After a recent morning at Miracle Walk, a fundraising event to benefit my local
hospital’s neonatal intensive care unit, I recalled a time when I thought luck
was on my side.

My husband Pete and I had just brought our third child home from that very unit,
where he’d spent 16 weeks fighting to be. We felt blessed. He’d been born at
week 24 of my pregnancy, weighing one pound three ounces. If you can picture Pete’s wedding band encircling our baby’s upper arm, you can almost fathom his size. His eyes were still fused shut. He had a 50 percent chance of survival, the
doctors said.

The first time I saw him in his incubator through a window in the hallway, my
knees buckled. I wailed. Not before or since that day have I ever wept so
violently – not even when we left the hospital and went home to our other
children, then ages 4 and 2, without their brother.

Yet, somehow, for minute one I believed he’d be OK.

Why? It’s silly, really. I’d been in the hospital for eight days trying to hold on until the 26th week, the point where outcomes for micropreemies are much better, when labor had to be induced.  The names we’d chosen - Jack or Sam - suddenly seemed completely wrong. Between contractions, we searched the alphabet to find a fitting name for a baby boy who may not live.  By ‘L’ we still had no picks.

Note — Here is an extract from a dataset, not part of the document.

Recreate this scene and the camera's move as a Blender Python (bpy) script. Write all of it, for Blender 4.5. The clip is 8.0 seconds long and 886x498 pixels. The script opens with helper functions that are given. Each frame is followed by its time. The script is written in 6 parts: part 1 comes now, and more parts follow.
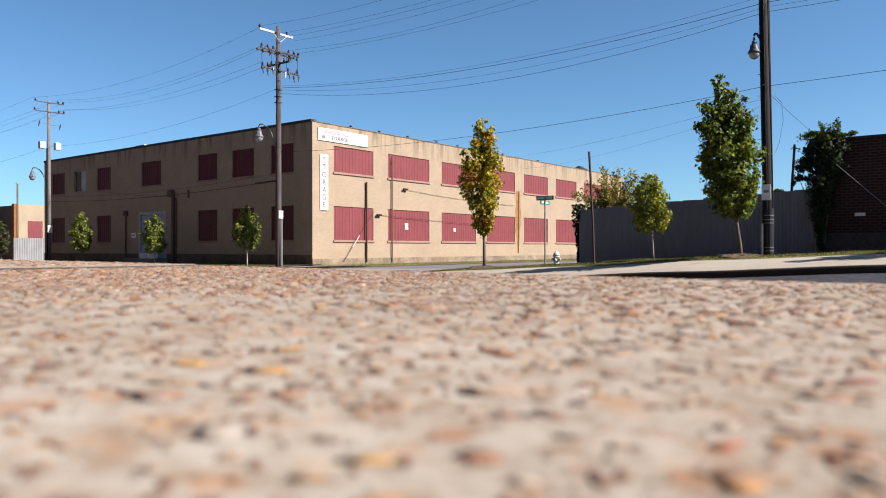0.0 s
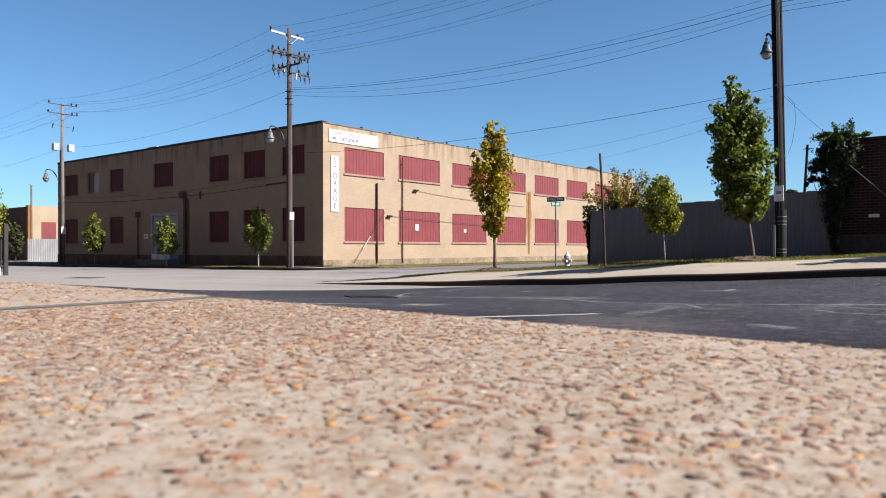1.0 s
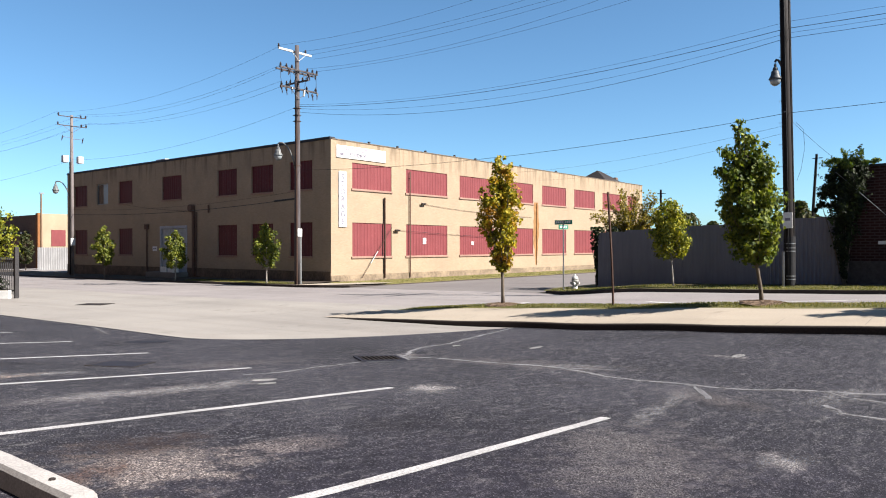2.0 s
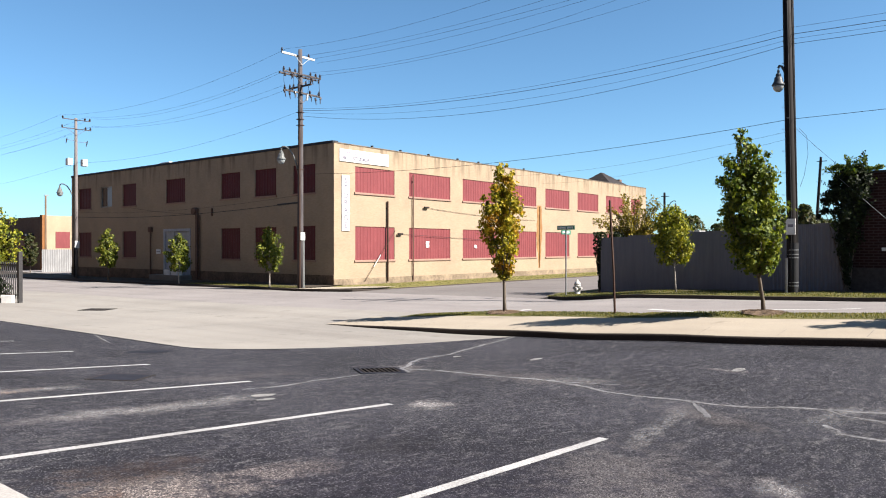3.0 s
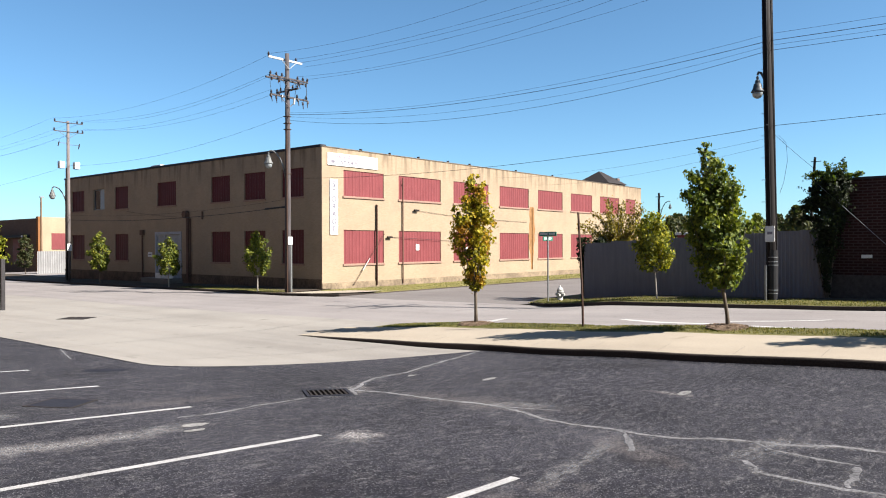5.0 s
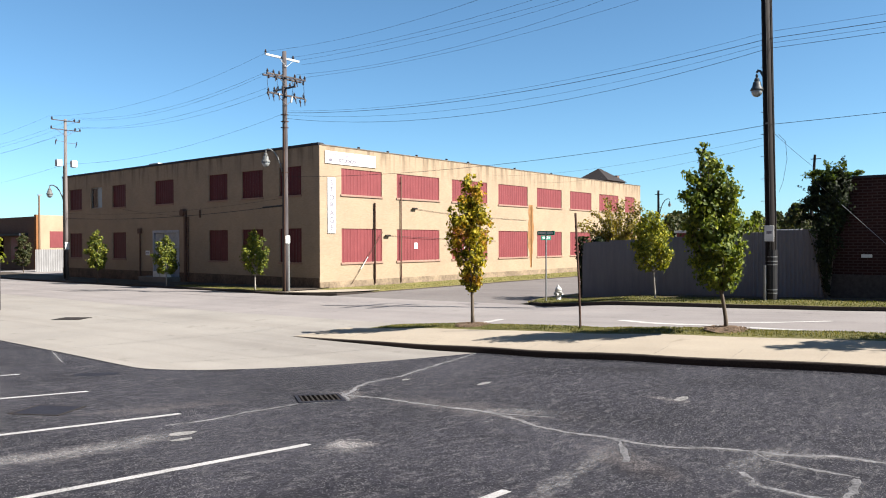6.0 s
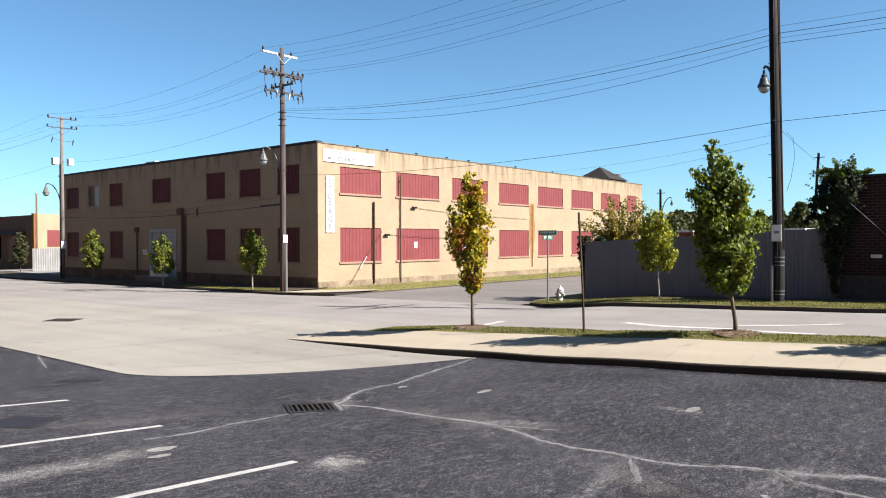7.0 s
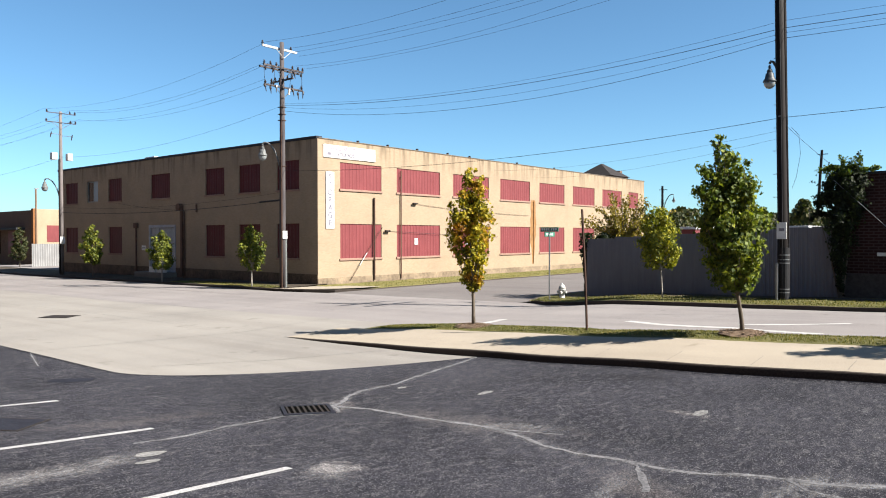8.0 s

Then we remembered: Our oldest child Joseph had begged us a month earlier to call the baby Luke Skywalker.

“What if it’s a girl?” we’d asked.

“Luke Skywalker,” He’d replied. “For the greatest Jedi warrior of all time.”

There, in the delivery room, we decided our baby would be Lucas, also known as Lucky. We figured he’d need all the good fortune he could get and all the strength of a Jedi.

We were lucky. Our Lucky thrived. 

In my heart I suppose I know the circumstances of his birth 11 years ago were
random, same as I know my dad’s death and my cancer are also arbitrary. It’s
life, not luck.

Even so, I phoned my mother last week and said, “I’ve grown VERY attached to your necklace. It’ll feel strange to give it back.” Hint, hint.

Lucky for me, my mother takes care of me. She said, “I want you to keep it.”